Growing up trying to conceal
a psychotic parent is like having a blazing fire in the house but thinking that by shutting the front door, no one, not even
close neighbors, will see the leaping flames. This is how I was raised in the
1950s and 1960s in Atlanta,
Georgia, at a time in America
when many people still perceived the mentally ill as lunatics raving in asylums far away.

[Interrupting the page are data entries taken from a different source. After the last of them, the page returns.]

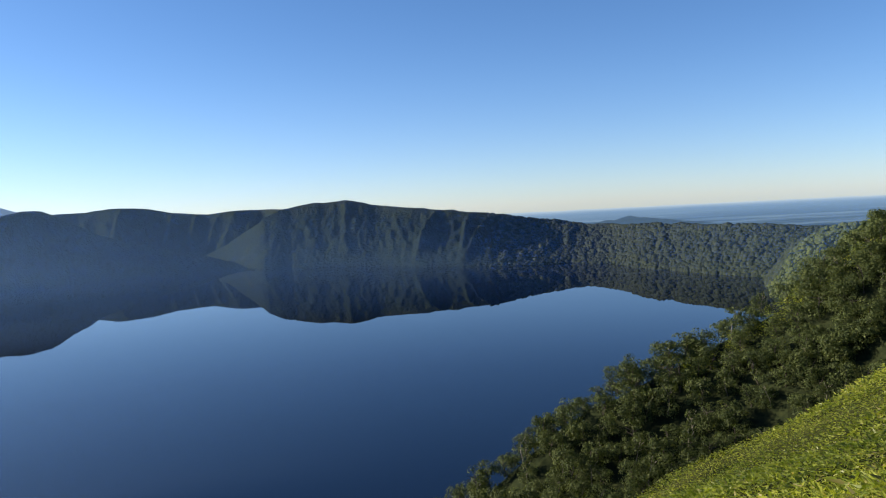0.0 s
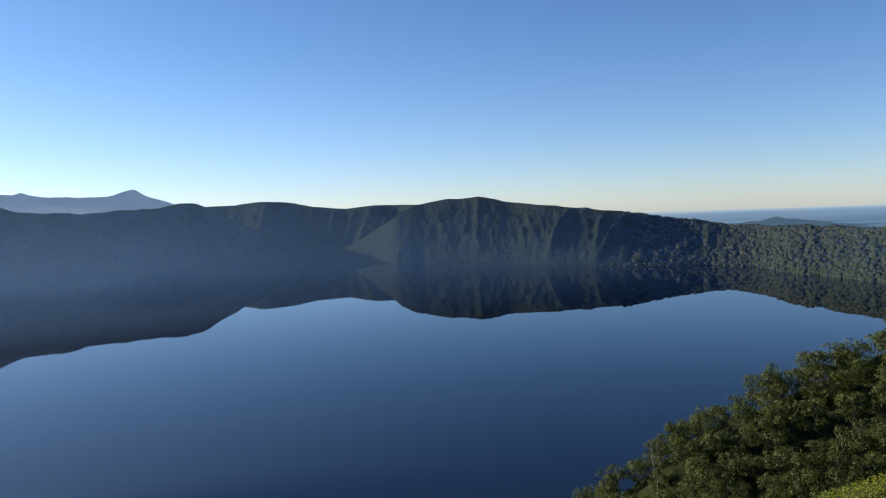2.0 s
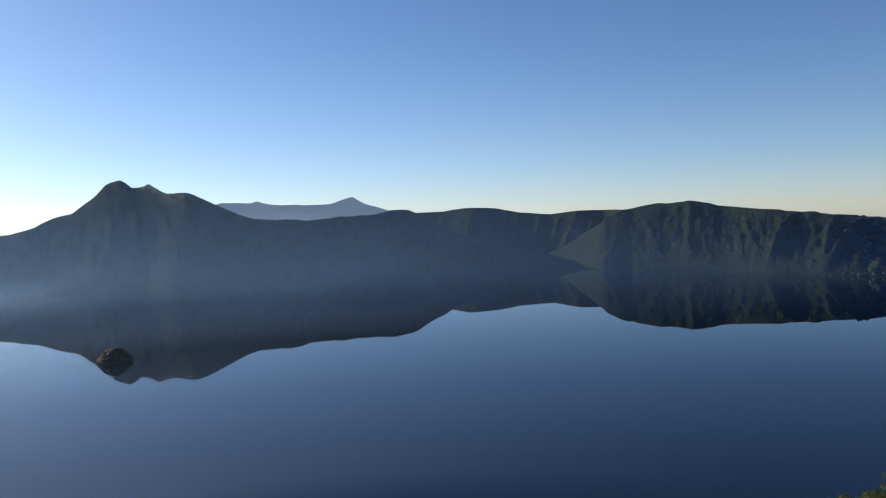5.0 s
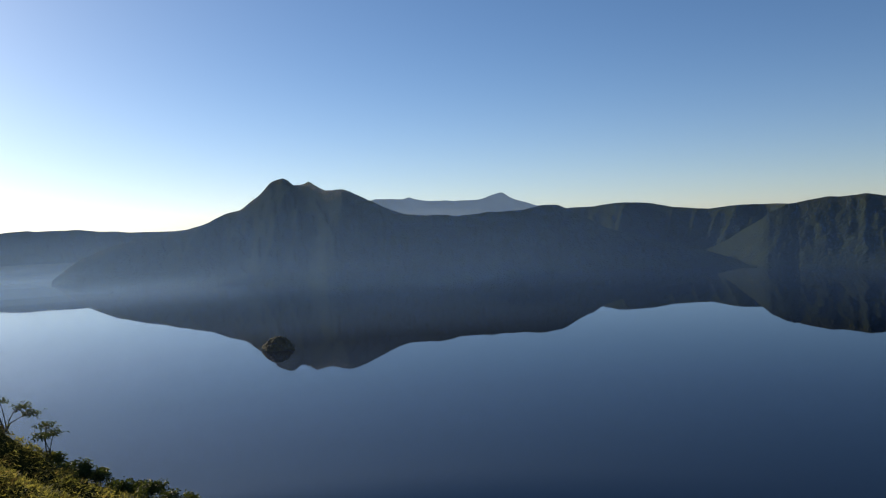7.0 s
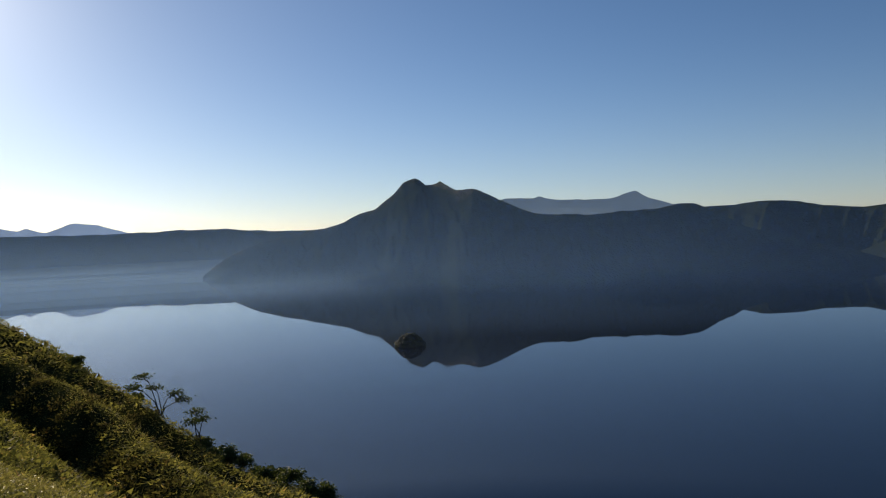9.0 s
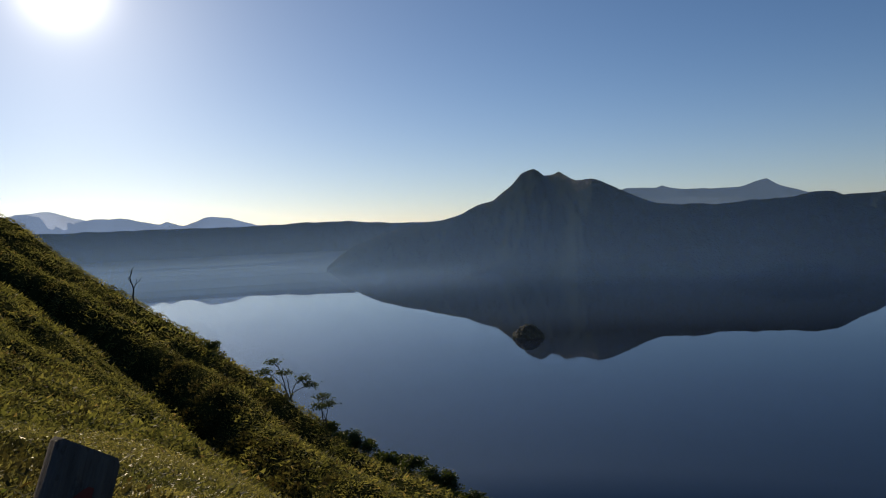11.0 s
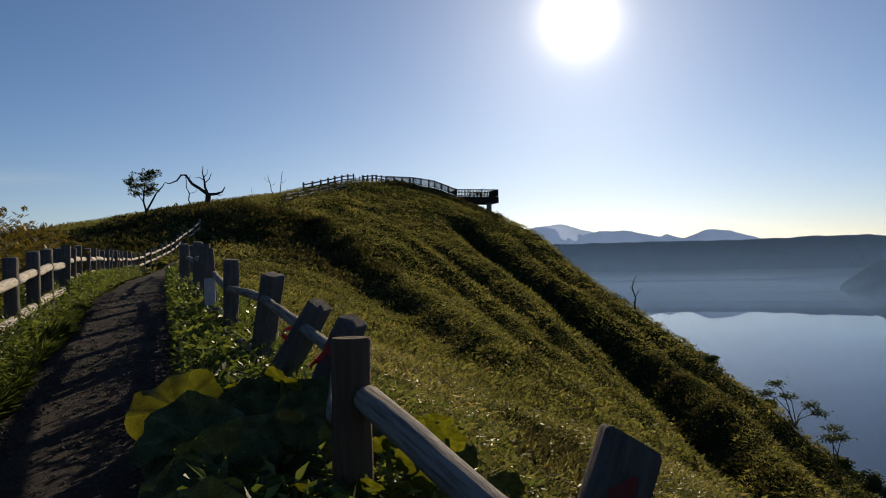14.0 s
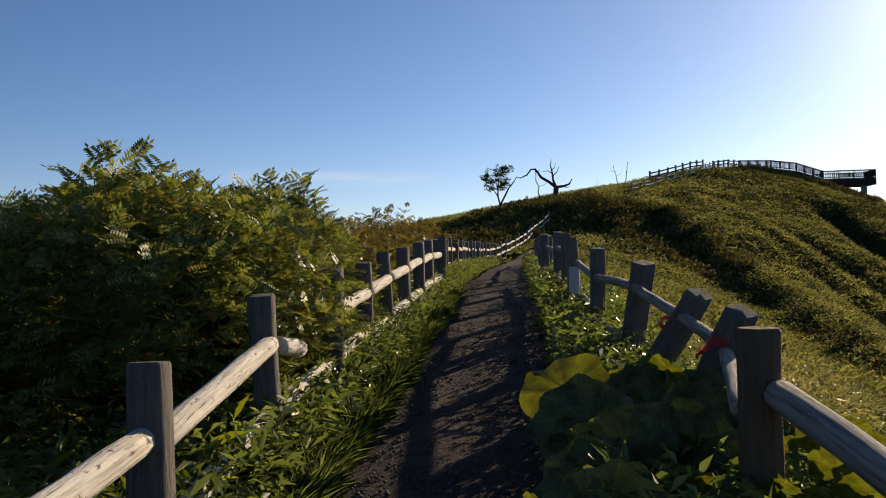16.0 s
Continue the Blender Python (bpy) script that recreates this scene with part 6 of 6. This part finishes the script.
# ---- woods on the near spur ----
def forest_tree(seed):
    """Trunk and lumpy crown, about 6 m tall, as two meshes."""
    rng, nr = random.Random(seed), np.random.default_rng(seed)
    chunks, tips = [], []
    grow(rng, (0, 0, 0), (rng.gauss(0, 0.1), rng.gauss(0, 0.1), 1), 4.2, 0.13, 1, 0.6, 0, 5, (4, 5), 0.5, tips, chunks, 6)
    centres = []
    for k in range(20):
        a, h = rng.uniform(0, 6.28), rng.uniform(0, 1)
        rad = 2.3 * math.sqrt(max(0.05, 1 - (h * 1.1 - 0.35) ** 2)) * rng.uniform(0.45, 0.95)
        centres.append((rad * math.cos(a), rad * math.sin(a), 0.6 + 4.9 * h, rng.uniform(0.85, 1.35)))
    cos, fas, n = [], [], 0
    for i, (x, y, z, q) in enumerate(centres):
        m = int(56 * q)
        d = random_dirs(nr, m, -0.45, 1.0)
        base = np.array([x, y, z]) + d * (q * nr.uniform(0.75, 1.05, m))[:, None] * np.array([1.1, 1.1, 0.8])
        al = across(nr, d)
        al = unit(al + d * 0.35)
        c, f = leaves(base - al * 0.14, al, unit(np.cross(d, al) + 0.2 * random_dirs(nr, m)), 0.31 * nr.uniform(0.6, 1.3, m), 0.3 * nr.uniform(0.6, 1.2, m), 0.1, True)
        cos.append(c)
        fas.append(f + n)
        n += len(c)
    return solid("trunk", chunks, M_BIRCH if seed % 6 == 0 else M_BARK), mesh_from("crown", np.vstack(cos), np.vstack(fas), M_TREE)


rng = np.random.default_rng(311)
n = 5200
xs = rng.uniform(50, 112, n)
t = (98 - xs) / 99.5
ys = 175 + 20 * t + 6 * np.sin(t * 5) + rng.normal(-2.5, 2.2, n)
p = np.stack([xs, ys, height(xs, ys) + rng.uniform(0, 1.6, n)], -1)
blades("tall_grass", "pale tall grass and twigs along the spur's back", rng, p, 0.95, 0.14, 0.3, 0.95, M_SASA, 0.0, 0.3, 0.3, True)

KINDS = [forest_tree(300 + i) for i in range(6)]
rng = np.random.default_rng(301)
cand = []
while len(cand) < 520:
    t, d = rng.uniform(-0.22, 1.25), rng.uniform(-96, 7)
    x = 98 - 99.5 * t
    yy = 175 + 20 * t + 6 * math.sin(t * 5) + d
    az = math.degrees(math.atan2(-x, yy))
    if az < -33.5 or az > 9 or yy < 62:
        continue
    if any((x - c[0]) ** 2 + (yy - c[1]) ** 2 < c[2] for c in cand):
        rng_gap = rng.uniform()
        if rng_gap > 0.02:
            continue
    cand.append((x, yy, rng.uniform(5, 12), d))
while len(cand) < 690:
    t, d = rng.uniform(-0.22, 0.75), rng.uniform(-112, -40)
    x = 98 - 99.5 * t
    yy = 175 + 20 * t + 6 * math.sin(t * 5) + d
    az = math.degrees(math.atan2(-x, yy))
    if az < -33.5 or yy < 55 or any((x - c[0]) ** 2 + (yy - c[1]) ** 2 < 4.5 for c in cand):
        continue
    cand.append((x, yy, 4.5, d))
for k in range(22):
    cand.append((87.4 + rng.normal(0, 6), 166.0 + rng.normal(0, 7), 4.5, -60.0))
cand.sort(key=lambda c: -c[3])
proto = []
for trunk, crown in KINDS:
    f = thing("birch_tree", "green mountain birch with a lumpy leafy crown", "tree", Matrix.Translation((0, 0, -1000)), "spur woods")
    part("trunk", trunk, f)
    part("crown", crown, f)
    proto.append(f)
stuff_co, stuff_fa, sn = [], [], 0
for i, (x, y, _, d) in enumerate(cand):
    k = rng.uniform(0.9, 1.28)
    m = Matrix.Translation((x, y, gz(x, y) - 0.3)) @ pose(0, 0, 0, rng.uniform(-6, 6), rng.uniform(-6, 6), rng.uniform(0, 360))
    if i < 294:
        copy_thing(proto[i % 6], m @ Matrix.Diagonal((k, k, k * rng.uniform(0.85, 1.15), 1)))
    elif i < 300:
        proto[i - 294].matrix_basis = m
    else:
        me = KINDS[i % 6][1]
        c = np.empty(len(me.vertices) * 3, np.float32)
        me.vertices.foreach_get("co", c)
        f = np.empty(len(me.loops), np.int32)
        me.loops.foreach_get("vertex_index", f)
        c = c.reshape(-1, 3) * k
        stuff_co.append(c @ np.array(m.to_3x3()).T + np.array(m.translation))
        stuff_fa.append(f.reshape(-1, 3) + sn)
        sn += len(c)
tagged(new("spur_woods", mesh_from("spur_woods", np.vstack(stuff_co), np.vstack(stuff_fa), M_TREE)), "dense birch crowns lower on the wooded spur", "woods", kind="stuff")
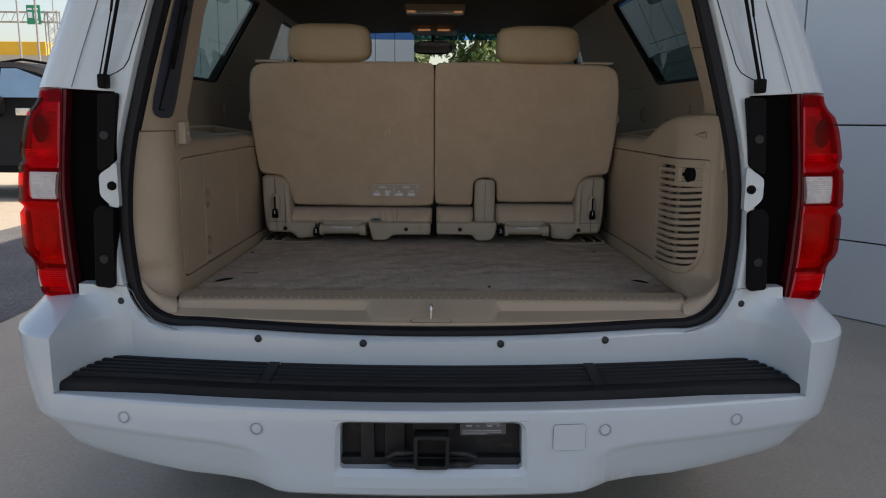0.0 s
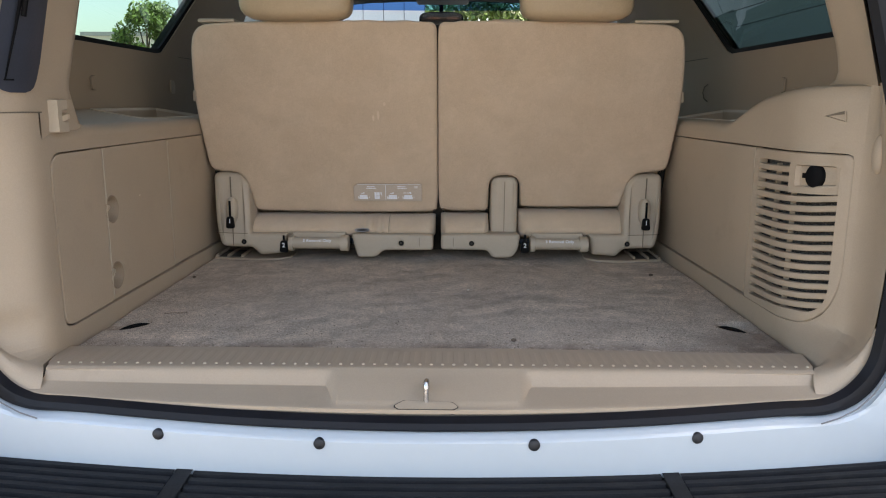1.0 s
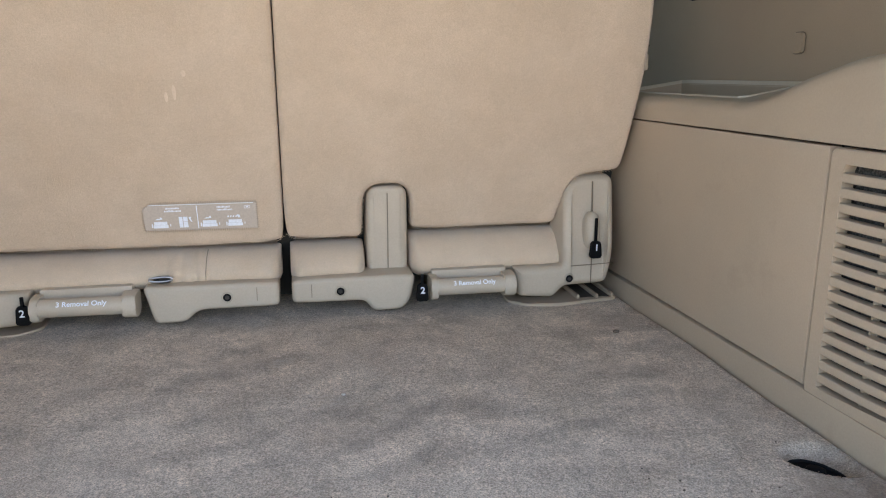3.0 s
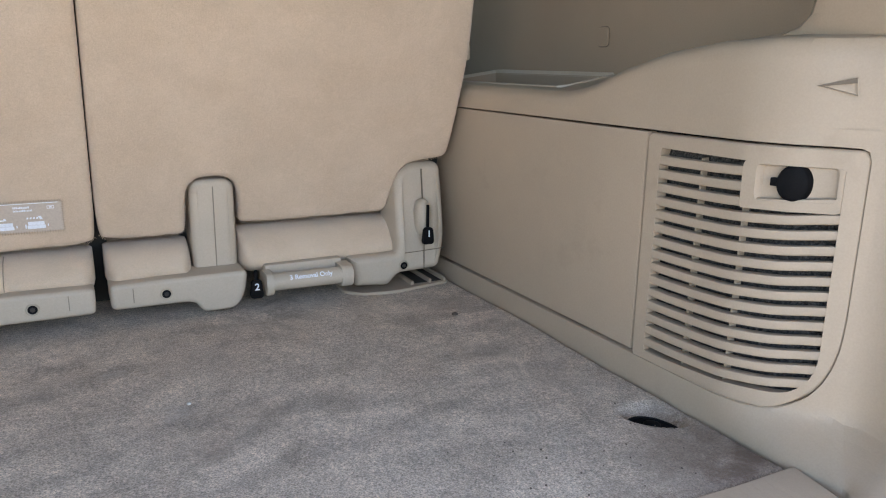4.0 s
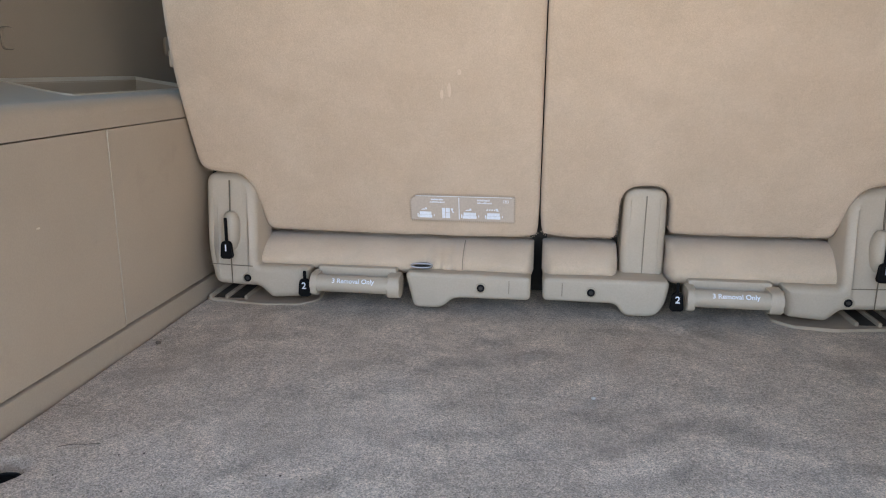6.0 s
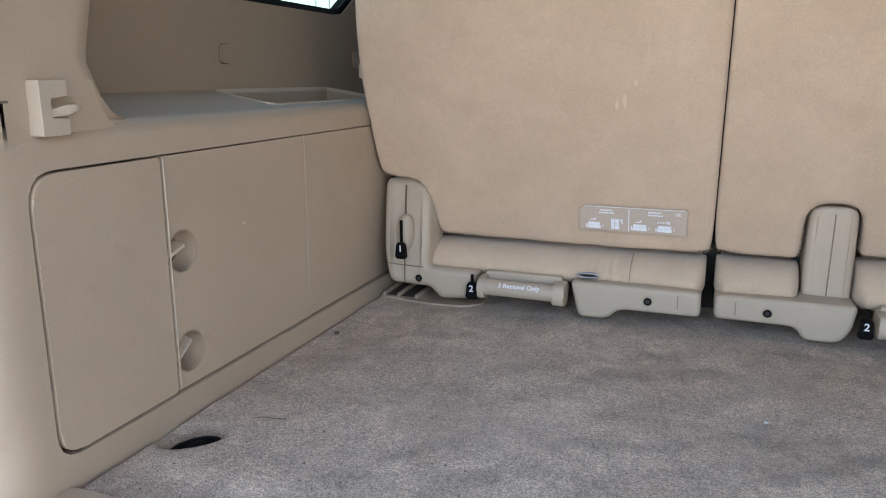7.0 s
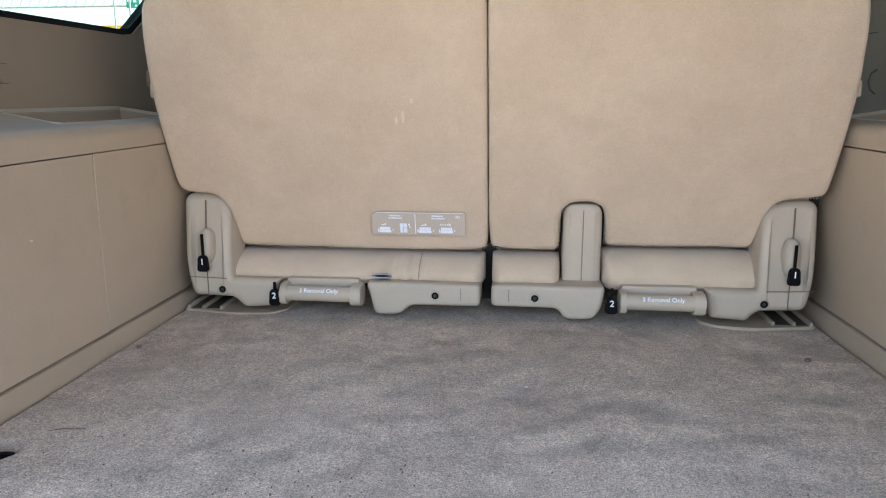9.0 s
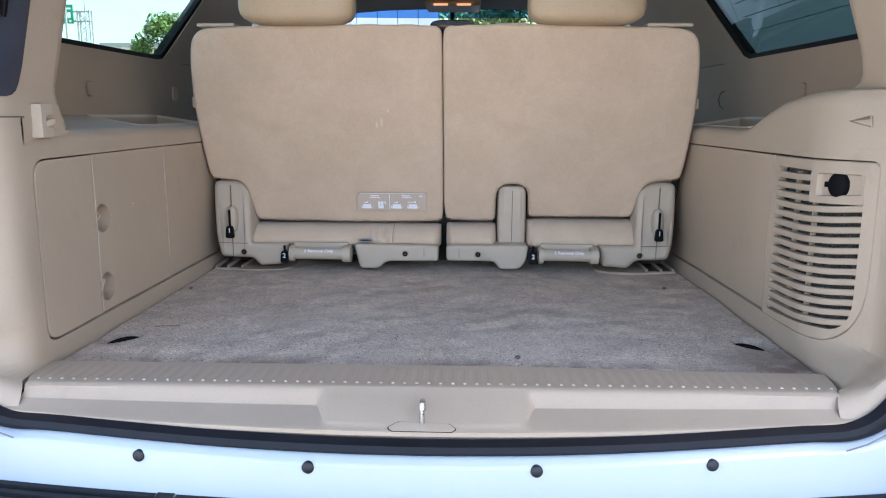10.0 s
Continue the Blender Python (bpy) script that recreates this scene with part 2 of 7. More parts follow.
def mesh_of(name, bm, material, sharp=38.0):
    """A mesh with smooth shading that lets the larger faces keep their own normals."""
    bmesh.ops.recalc_face_normals(bm, faces=bm.faces)
    bm.normal_update()
    bm.faces.index_update()
    limit = math.cos(radians(sharp))
    weight = [f.normal * f.calc_area() for f in bm.faces]
    normals = []
    for f in bm.faces:
        f.smooth = True
        for lp in f.loops:
            acc = Vector()
            for g in lp.vert.link_faces:
                if g.normal.dot(f.normal) >= limit:
                    acc += weight[g.index]
            normals.append(acc.normalized() if acc.length > 1e-12 else f.normal.copy())
    me = bpy.data.meshes.new(name)
    bm.to_mesh(me)
    bm.free()
    me.set_sharp_from_angle(angle=radians(sharp))
    me.normals_split_custom_set(normals)
    for m in (material if isinstance(material, (list, tuple)) else (material,)):
        me.materials.append(m)
    return me


def part(name, bm, material, parent, label="", sharp=38.0, kind=""):
    """Links a bmesh, given in world metres, as one mesh object under a thing or a part."""
    if parent.parent and parent.parent.parent:
        parent = parent.parent
    base = BASES[parent]
    bmesh.ops.translate(bm, verts=bm.verts, vec=-base)
    ob = new(name, mesh_of(name, bm, material, sharp))
    ob.parent = parent
    BASES[ob] = base
    return tagged(ob, label, kind=kind)


def whole(name, bm, material, label, category, group="", kind="", sharp=38.0):
    """A thing that is one mesh."""
    ob = new(name, mesh_of(name, bm, material, sharp))
    BASES[ob] = Vector((0, 0, 0))
    return tagged(ob, label, category, group, kind)


def bm_new():
    return bmesh.new()


def loft(bm, rows, close_u=False, close_v=False, flip=False):
    """A sheet through rows of points; close_u joins each row's ends, close_v the last row to the first."""
    vs = [[bm.verts.new(p) for p in r] for r in rows]
    n = len(rows[0])
    out = []
    for i in range(len(vs) - (0 if close_v else 1)):
        a, b = vs[i], vs[(i + 1) % len(vs)]
        for j in range(n - (0 if close_u else 1)):
            k = (j + 1) % n
            try:
                out.append(bm.faces.new((a[j], a[k], b[k], b[j])))
            except ValueError:
                pass
    return vs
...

I wish with all my heart my father had never been shot in the head, yet since he was permanently disabled, my family
was pulled into a daily life completely ruled by his “episodes,” a way of life most people, happily, can only
imagine.
Somewhere amid
my plays and stories, I discovered that my father’s injury, although the pivotal event of our lives, was not nearly
as monumental as my mother’s battle to survive it. I wanted to open that
closed door to show what my mother struggled against to raise three children amid continual disaster. At a time when many women were stay-at-home moms, our mother could have easily collapsed into dependency.
Somehow my mother managed
not only to keep us together, but also to fight tirelessly for civil rights
while struggling with her personal burden: what to do with her victimized husband, who was destroying her family. Despite two generations of secrecy and denial -- her own father died in a mental hospital --
Mother’s absolute devotion to the battle for social justice sustained her and led her to live an exceptional life.